I went back to compare the leaders today (our 2007 report based on 2006 annual year-end reporting data) with those from our 2002 report (based on 2001 annual year-end data) to see what difference five years has made. The top four global leaders have stayed in the same position and have all showed healthy gains in the past five years. In 2001, Akzo Nobel had estimated global coatings sales of $4.977 billion compared to $8.195 billion today (2006 year end). A healthy increase indeed for a five-year period. PPG and Sherwin Williams also showed healthy increases from five years ago ($4.412 and $4.002 billion respectively in 2001). DuPont maintained its number-four position but did not show the same percentage gains over the past five-year period.
ICI dropped from the number five position in 2002 to the number eight spot in 2007 ($3.247 billion in 2001 compared to $2.414 billion in 2006). BASF, Valspar, SigmaKalon, RPM and Nippon Paint also showed good gains and maintained their standings in the Global Top 10.

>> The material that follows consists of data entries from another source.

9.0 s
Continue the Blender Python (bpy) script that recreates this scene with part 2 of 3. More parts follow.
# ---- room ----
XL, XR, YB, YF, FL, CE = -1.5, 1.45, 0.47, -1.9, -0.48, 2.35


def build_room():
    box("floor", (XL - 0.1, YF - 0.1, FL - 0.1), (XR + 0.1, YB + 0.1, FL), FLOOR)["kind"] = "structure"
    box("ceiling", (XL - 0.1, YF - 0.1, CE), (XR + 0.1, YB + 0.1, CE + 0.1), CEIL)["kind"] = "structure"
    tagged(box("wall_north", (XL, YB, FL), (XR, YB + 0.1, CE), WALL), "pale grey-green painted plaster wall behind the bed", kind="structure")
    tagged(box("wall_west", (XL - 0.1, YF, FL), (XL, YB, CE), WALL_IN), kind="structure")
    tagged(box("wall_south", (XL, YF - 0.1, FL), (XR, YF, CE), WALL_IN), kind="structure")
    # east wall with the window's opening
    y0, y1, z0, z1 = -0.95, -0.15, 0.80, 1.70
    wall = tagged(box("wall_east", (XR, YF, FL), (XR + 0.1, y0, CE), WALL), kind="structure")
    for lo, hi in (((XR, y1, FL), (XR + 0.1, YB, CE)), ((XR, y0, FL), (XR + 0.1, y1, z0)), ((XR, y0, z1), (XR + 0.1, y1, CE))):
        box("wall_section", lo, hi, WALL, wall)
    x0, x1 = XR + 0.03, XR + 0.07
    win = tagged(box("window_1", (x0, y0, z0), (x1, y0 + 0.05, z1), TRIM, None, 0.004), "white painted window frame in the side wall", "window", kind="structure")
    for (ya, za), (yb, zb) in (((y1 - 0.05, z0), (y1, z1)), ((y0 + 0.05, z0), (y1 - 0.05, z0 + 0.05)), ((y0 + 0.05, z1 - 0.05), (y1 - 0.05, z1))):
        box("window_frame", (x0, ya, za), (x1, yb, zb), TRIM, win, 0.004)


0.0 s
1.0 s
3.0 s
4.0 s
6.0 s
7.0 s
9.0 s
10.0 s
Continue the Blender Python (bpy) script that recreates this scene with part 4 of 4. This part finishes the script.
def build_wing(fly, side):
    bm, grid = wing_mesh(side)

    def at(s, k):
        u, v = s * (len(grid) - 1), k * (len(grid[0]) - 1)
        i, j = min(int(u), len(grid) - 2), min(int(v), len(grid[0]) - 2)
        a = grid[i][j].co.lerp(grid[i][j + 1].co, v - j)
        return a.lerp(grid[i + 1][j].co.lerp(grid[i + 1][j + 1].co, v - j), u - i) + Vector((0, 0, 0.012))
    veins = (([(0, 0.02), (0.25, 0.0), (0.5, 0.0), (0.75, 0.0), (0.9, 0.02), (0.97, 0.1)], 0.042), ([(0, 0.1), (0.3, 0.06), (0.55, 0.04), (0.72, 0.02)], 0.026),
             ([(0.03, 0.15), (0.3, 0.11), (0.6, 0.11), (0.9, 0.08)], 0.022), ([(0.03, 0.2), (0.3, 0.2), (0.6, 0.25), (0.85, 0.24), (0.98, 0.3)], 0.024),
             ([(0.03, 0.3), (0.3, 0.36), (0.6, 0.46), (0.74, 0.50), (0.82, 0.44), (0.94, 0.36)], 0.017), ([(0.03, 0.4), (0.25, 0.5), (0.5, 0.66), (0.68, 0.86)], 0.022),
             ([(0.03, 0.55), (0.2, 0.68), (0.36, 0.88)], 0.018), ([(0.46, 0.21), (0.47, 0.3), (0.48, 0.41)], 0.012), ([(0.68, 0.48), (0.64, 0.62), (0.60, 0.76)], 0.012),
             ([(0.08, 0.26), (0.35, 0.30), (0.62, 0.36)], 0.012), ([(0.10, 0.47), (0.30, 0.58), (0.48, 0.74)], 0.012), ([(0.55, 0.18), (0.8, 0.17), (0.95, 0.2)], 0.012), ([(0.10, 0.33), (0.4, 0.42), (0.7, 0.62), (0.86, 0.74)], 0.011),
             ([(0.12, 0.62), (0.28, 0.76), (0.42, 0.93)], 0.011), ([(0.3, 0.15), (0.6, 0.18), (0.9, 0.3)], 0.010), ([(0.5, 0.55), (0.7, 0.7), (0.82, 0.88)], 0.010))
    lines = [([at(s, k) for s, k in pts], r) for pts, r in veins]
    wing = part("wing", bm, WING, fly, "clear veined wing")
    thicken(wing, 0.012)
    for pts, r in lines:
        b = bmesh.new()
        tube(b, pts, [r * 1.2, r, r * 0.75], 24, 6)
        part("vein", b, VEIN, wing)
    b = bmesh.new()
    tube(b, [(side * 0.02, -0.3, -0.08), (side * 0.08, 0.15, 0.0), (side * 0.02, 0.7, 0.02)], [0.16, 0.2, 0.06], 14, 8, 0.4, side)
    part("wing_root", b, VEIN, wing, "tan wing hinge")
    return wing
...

Much growth can be attributed to the architectural/construction sectors of the industry, which showed phenomenal growth over the past couple of years. The global nature of the top companies also contributes significantly to their sales/profit margins as they all have significant interests in the growth areas – the Far East, Eastern Europe, India and Brazil.
According to market reports, the U.S. chemical industry slowed a bit in the first quarter of 2007 but of course this is relative (based on comparison to past quarters). Based on some of the top chemical companies, the first quarter of 2007 showed a combined sales increase of only 5+% and an earnings increase of less than 1% as compared to rather significant 2006 quarter increases. There appears to be some slowdown in domestic demand, which may coincide with the slowdown in construction. However first quarters are sometimes known for slow starts because of weather-related circumstances, so this could change a bit when the second quarter data starts to come in.
All in all, some of the chemical industry leaders such as Air Products, Albemarle, Celanese, DuPont, FMC, Praxair, Rohm & Haas and Sigma-Aldrich showed good first quarter 2007 profit margins (after-tax earnings as a percentage of sales).
Our prognosis is good, but of course a lot depends on the price of oil, as feed stocks are heavily dependent and subsequent raw material price increases could change the economic outlook for 2007. As of now, things look good but caution is in order.